▸ The request: From the first line of the listing below, retype each line up to and including the one with "made[ob].matrix_basis = m"; pictures stay out.

▸ Data lines:
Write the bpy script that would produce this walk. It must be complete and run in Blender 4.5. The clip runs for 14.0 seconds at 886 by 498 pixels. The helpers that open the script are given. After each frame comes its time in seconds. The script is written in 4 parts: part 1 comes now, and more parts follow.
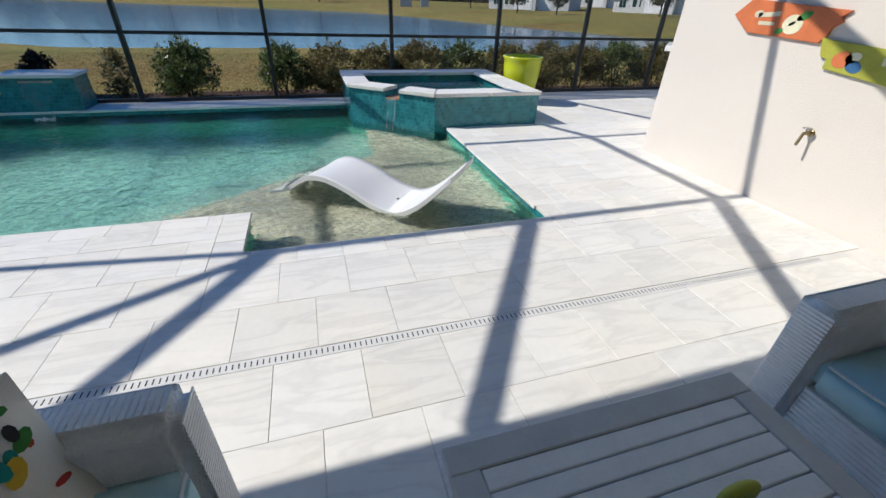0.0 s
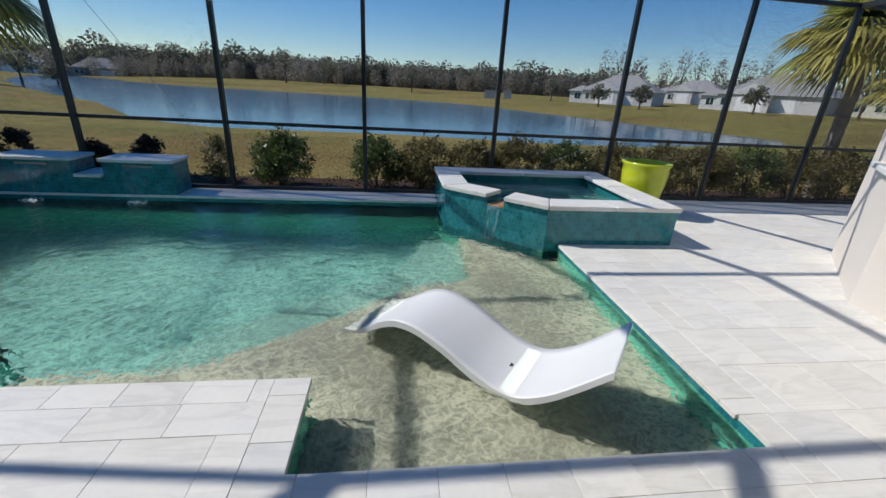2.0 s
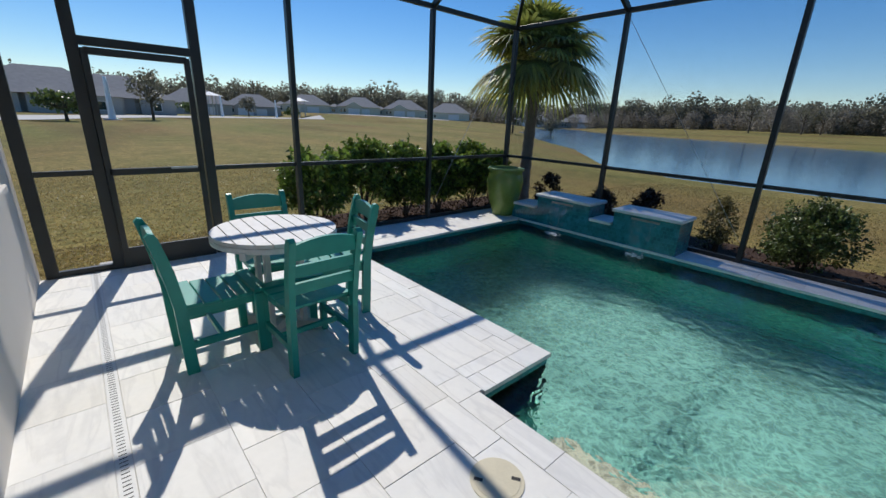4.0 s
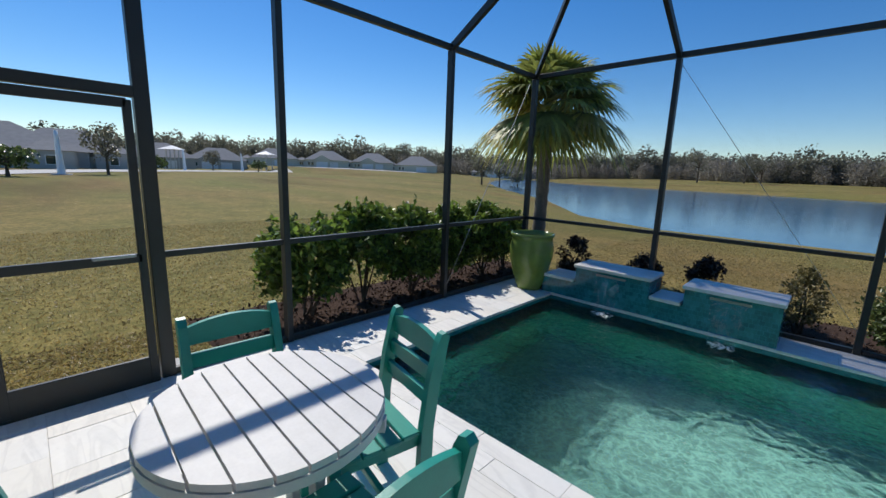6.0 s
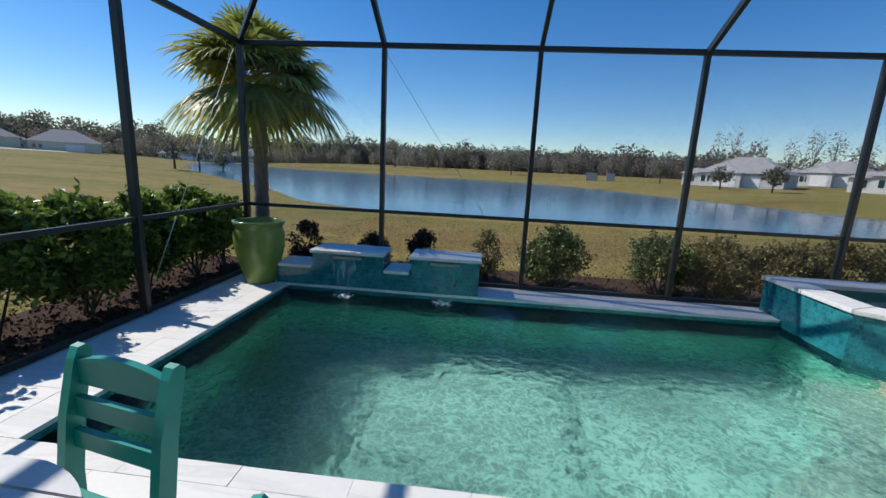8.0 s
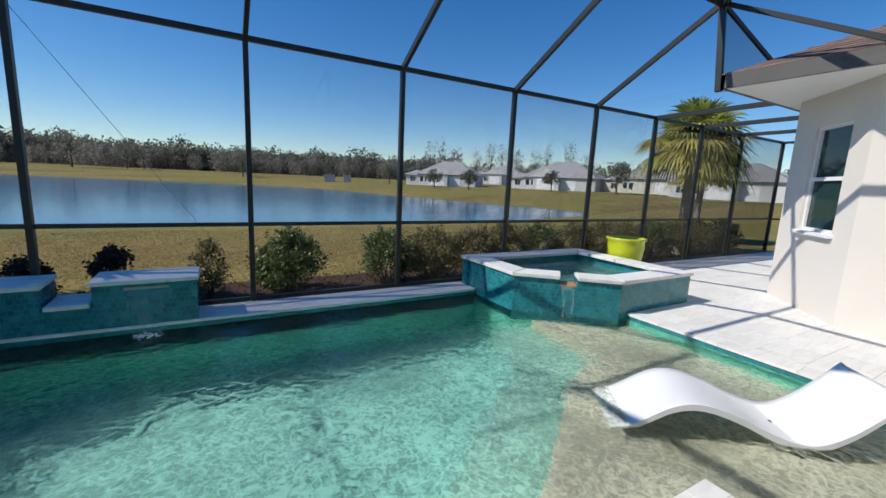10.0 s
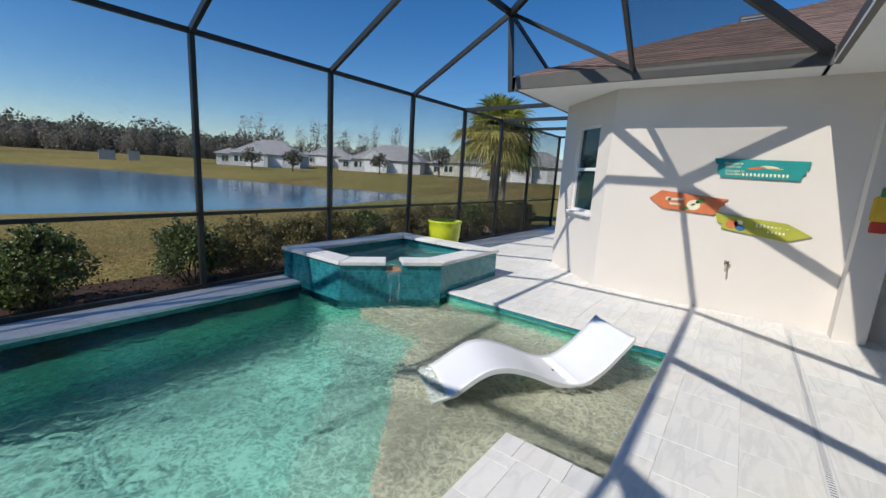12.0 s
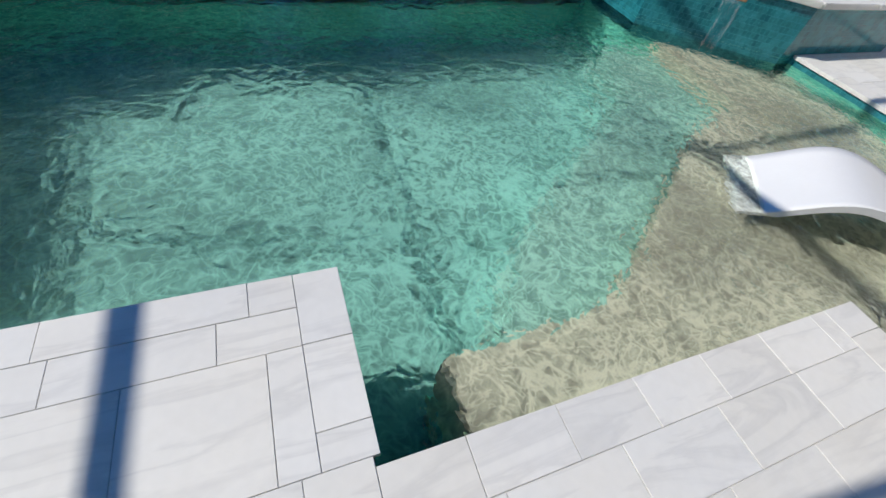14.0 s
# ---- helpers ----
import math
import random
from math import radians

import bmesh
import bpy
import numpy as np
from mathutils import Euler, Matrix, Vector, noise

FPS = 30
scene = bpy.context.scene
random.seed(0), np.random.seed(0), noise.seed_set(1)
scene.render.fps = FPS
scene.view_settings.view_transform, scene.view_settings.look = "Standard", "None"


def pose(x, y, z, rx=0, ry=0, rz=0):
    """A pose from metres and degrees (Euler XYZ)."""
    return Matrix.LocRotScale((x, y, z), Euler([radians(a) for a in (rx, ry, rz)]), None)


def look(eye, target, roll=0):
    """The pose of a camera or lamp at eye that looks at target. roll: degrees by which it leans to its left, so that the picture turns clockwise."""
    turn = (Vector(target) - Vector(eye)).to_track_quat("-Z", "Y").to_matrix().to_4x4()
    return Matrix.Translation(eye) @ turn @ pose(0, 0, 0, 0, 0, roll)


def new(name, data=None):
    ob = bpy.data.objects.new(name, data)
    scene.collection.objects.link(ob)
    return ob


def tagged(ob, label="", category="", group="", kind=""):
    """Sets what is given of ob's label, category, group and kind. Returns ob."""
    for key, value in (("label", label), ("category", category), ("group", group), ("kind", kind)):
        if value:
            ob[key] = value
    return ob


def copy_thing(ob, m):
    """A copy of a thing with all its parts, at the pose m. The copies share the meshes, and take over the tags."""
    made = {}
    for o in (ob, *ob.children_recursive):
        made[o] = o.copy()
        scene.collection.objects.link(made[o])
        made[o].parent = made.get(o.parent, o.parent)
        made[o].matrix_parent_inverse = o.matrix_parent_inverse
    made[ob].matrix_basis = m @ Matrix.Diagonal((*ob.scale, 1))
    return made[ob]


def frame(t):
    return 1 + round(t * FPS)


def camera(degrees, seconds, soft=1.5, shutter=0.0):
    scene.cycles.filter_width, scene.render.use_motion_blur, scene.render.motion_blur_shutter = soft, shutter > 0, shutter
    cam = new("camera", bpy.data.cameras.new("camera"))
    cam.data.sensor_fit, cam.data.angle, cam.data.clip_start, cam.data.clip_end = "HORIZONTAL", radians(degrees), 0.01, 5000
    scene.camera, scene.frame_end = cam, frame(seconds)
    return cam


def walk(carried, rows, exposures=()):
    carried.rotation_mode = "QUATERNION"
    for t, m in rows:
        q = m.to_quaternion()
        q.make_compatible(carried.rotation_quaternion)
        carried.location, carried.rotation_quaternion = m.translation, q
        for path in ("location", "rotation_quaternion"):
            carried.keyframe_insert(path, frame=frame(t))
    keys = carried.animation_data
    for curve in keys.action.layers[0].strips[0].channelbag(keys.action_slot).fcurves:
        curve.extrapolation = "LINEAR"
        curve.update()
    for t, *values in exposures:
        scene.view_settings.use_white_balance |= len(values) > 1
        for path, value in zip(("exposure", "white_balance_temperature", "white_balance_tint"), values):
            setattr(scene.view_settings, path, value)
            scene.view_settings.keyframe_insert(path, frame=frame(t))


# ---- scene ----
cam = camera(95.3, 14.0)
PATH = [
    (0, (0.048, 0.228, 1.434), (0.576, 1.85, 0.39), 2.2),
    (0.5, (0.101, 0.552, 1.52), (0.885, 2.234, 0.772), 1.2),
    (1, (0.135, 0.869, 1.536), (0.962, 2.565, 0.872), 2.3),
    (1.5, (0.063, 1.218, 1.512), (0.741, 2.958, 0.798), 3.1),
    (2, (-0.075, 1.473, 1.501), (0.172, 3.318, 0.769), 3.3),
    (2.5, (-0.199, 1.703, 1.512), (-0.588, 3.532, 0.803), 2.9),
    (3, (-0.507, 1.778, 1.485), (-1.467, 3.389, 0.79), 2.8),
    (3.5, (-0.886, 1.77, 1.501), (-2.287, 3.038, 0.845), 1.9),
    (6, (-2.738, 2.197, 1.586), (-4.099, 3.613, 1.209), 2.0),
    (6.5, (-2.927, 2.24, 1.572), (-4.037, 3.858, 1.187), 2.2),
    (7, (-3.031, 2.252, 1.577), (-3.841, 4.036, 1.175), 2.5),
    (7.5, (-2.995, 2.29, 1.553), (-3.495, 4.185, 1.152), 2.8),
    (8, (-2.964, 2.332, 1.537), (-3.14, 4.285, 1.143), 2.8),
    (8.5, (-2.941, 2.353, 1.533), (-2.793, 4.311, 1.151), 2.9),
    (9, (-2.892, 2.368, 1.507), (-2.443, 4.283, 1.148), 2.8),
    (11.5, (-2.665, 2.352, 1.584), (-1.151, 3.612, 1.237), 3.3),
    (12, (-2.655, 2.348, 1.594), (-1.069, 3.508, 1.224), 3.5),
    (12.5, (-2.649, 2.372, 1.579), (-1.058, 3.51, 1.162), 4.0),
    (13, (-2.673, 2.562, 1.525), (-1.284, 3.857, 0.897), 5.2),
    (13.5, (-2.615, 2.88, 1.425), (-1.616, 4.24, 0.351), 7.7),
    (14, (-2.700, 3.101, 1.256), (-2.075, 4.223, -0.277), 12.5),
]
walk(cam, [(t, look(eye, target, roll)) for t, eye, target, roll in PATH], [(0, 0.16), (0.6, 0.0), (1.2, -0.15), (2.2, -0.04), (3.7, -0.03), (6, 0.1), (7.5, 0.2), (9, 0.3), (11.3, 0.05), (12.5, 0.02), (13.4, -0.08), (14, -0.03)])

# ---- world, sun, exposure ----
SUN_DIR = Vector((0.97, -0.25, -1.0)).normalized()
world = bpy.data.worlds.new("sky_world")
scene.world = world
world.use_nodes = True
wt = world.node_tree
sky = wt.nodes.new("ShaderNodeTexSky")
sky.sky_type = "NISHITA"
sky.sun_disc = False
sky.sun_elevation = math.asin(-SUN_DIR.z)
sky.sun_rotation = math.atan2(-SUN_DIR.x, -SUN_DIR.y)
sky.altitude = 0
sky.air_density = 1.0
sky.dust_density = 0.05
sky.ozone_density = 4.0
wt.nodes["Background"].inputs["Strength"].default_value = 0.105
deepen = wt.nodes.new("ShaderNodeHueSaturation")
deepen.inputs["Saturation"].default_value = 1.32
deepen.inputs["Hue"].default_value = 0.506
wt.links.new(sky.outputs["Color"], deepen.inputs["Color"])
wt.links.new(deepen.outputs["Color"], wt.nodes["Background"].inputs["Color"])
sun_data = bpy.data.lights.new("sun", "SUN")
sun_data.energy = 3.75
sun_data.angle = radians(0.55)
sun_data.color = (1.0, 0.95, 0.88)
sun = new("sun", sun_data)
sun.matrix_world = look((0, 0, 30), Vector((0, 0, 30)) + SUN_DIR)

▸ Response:
Write the bpy script that would produce this walk. It must be complete and run in Blender 4.5. The clip runs for 14.0 seconds at 886 by 498 pixels. The helpers that open the script are given. After each frame comes its time in seconds. The script is written in 4 parts: part 1 comes now, and more parts follow.
0.0 s
2.0 s
4.0 s
6.0 s
8.0 s
10.0 s
12.0 s
14.0 s
# ---- helpers ----
import math
import random
from math import radians

import bmesh
import bpy
import numpy as np
from mathutils import Euler, Matrix, Vector, noise

FPS = 30
scene = bpy.context.scene
random.seed(0), np.random.seed(0), noise.seed_set(1)
scene.render.fps = FPS
scene.view_settings.view_transform, scene.view_settings.look = "Standard", "None"


def pose(x, y, z, rx=0, ry=0, rz=0):
    """A pose from metres and degrees (Euler XYZ)."""
    return Matrix.LocRotScale((x, y, z), Euler([radians(a) for a in (rx, ry, rz)]), None)


def look(eye, target, roll=0):
    """The pose of a camera or lamp at eye that looks at target. roll: degrees by which it leans to its left, so that the picture turns clockwise."""
    turn = (Vector(target) - Vector(eye)).to_track_quat("-Z", "Y").to_matrix().to_4x4()
    return Matrix.Translation(eye) @ turn @ pose(0, 0, 0, 0, 0, roll)


def new(name, data=None):
    ob = bpy.data.objects.new(name, data)
    scene.collection.objects.link(ob)
    return ob


def tagged(ob, label="", category="", group="", kind=""):
    """Sets what is given of ob's label, category, group and kind. Returns ob."""
    for key, value in (("label", label), ("category", category), ("group", group), ("kind", kind)):
        if value:
            ob[key] = value
    return ob


def copy_thing(ob, m):
    """A copy of a thing with all its parts, at the pose m. The copies share the meshes, and take over the tags."""
    made = {}
    for o in (ob, *ob.children_recursive):
        made[o] = o.copy()
        scene.collection.objects.link(made[o])
        made[o].parent = made.get(o.parent, o.parent)
        made[o].matrix_parent_inverse = o.matrix_parent_inverse
    made[ob].matrix_basis = m @ Matrix.Diagonal((*ob.scale, 1))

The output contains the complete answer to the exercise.